1.27.2005

Honestly Ridiculous

This morning I woke up and hated everything in my closet. Not a single thing to wear. None of it.

I spent around 30 minutes trying on clothes, different tops with different pants, occasionally perusing my shoe options only to end up in the same sweater I started off in, albeit, with a different pair of jeans.

When I wore a uniform to school, this never happened. I had two choices of shirts, one skirt, two pants. Aside from the fact that I can never learned to coordinate anything that wasn't white, blue, khaki or gray plaid, I've gotta say that the uniforms were much easier.

Ridiculous.

Okay, well. I lied. There was one thing in my closet that I wanted to wear. My lovely summer dress with a lovely summer sandal. (The green dress with a robin-egg blue floral print and lining. It's sleeveless, with a high waist. And looks like it came straight from the 1950s...oh it just makes my heart flutter. Ooo, and if I could just find a delicate blue shoe, I would simply be the cat's meow.) But I just didn't think that would be pratical. I did, at least, resist the urge to try it on. Perhaps this afternoon...

I think I will wear my Methodist coat to make up for this morning's wardrobe woes.

1.11.2005

House Cleaning, an introspective, journal type entry:

It seems like I’m always leaving Texas…I hope that someday I’ll be back here for more than a few weeks or months at a time. But before I come back to Columbia there are some thoughts I need to clean out, just so I can have a fresh start there.

London was one of the best decisions I have ever made. I’ll be honest, in a lot of ways I went to London because I needed to be out of Columbia for awhile. And it’s only been with in the past 3 months that I’ve really been ready to come back. That being said, I’m excited to see the people I’ve been missing and to be starting with a nearly clean slate.

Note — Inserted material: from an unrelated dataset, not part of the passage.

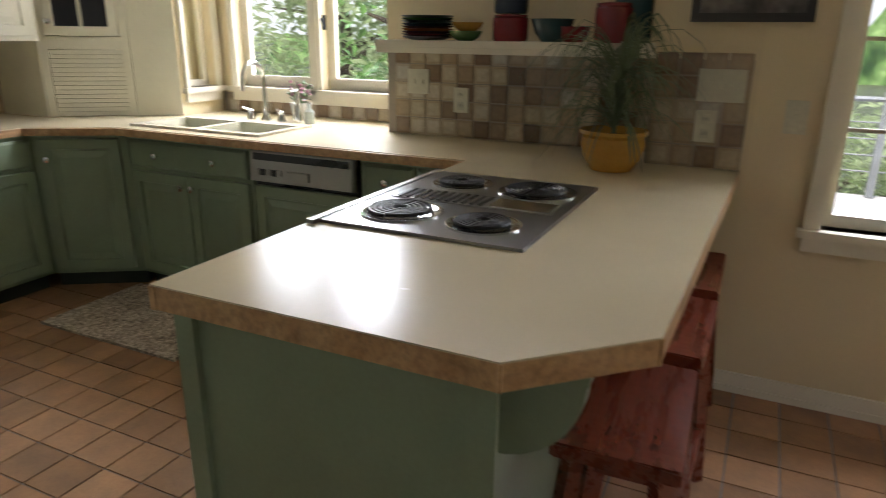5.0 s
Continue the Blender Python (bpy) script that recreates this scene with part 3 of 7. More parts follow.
digits = new("clock_digits", bpy.data.meshes.new_from_object(txt.evaluated_get(dg)))
bpy.data.objects.remove(txt)
digits.data.materials.append(glow("green_led", (0.25, 1.0, 0.3), 1.6))
digits.parent = cp
digits.matrix_basis = Matrix(((-1, 0, 0, 0.0665), (0, 0, 1, 0.0056), (0, 1, 0, H - 0.04), (0, 0, 0, 1)))
tray = thing("wooden_tray", "flat wooden tray lying on top of the microwave", "tray", pose(-1.78, -4.47, 1.62))
bm = bmesh.new()
bx(bm, -0.20, -0.12, 0, 0.20, 0.14, 0.02)
part("board", bm, EDGE, tray, bevel=0.005)

cabinet(pose(-3.06, -4.375, 0), 0.87, 0.433, 1.335, 2.2, [("door", 0.035, 1.36, 0.43, 2.18, 0.40, 1.425), ("door", 0.44, 1.36, 0.835, 2.18, 0.47, 1.425)], IVORY, "ivory wall cabinet with two raised panel doors", 0, "wall_cabinet")
# corner dresser with the tambour garage
A, Bp = Vector((-3.065, -4.40, 0)), Vector((-3.365, -4.025, 0))
dd = (A - Bp)
CM = Matrix.Translation(Bp) @ Matrix.Rotation(math.atan2(dd.y, dd.x), 4, "Z")
gl = dd.length
gar = thing("corner_cabinet", "ivory corner cabinet with a tambour shutter below a glass door", "cabinet", CM)
bm = bmesh.new()
for b in ((0, 0.911, 0.045, 2.2), (gl - 0.045, 0.911, gl, 2.2), (0.045, 1.29, gl - 0.045, 1.36), (0.045, 2.14, gl - 0.045, 2.2)):
    bx(bm, b[0], -0.30, b[1], b[2], 0.0, b[3])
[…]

FARC is really the only home I’ve ever known in Columbia. I didn’t live in FARC my freshman year – but there was one night in winter. I came out of Loeb Hall after a band rehearsal. It was cold, crisp and getting late. As I walked past the front doors and windows of FARC, I could see that the lobby was darkened and Jim Widner and his combo were playing to a packed house. I could hear the music and I stood in the cold and listened. To see one of the biggest musical influences in my life, playing to a group of people my age…the smile on the band’s faces, looking at everyone gathered... I stood there for a long time, wishing that I could be walking into McDavid and calling it home. I was so jealous, and I just stood there, feeling like that’s where I should have been. Eventually I walked on back to 528 Hudson Hall, but I didn’t leave easily.

I got so lucky…I didn’t want to teach a FIG, I wanted to be a CA over in Johnston. But I landed in FARC…exactly where I belonged. For two years, one of the best feelings I had was coming down the hill from the quad, seeing McDavid and knowing I was coming home.

FARC is different now, of course, and in a good way, I’m sure. Because it belongs now to different people, who are creating and living and sharing themselves and investing in a community. Because more than the community goals or the building, it is the people who make it an amazing place to live.

Some of the most important relationships in my life are ones that started in the hallways of McDavid.

Tennyson wrote, “I am a part of all that I have met.” So, I like to believe that my experience in FARC is as much a part of the building as it is a part of me.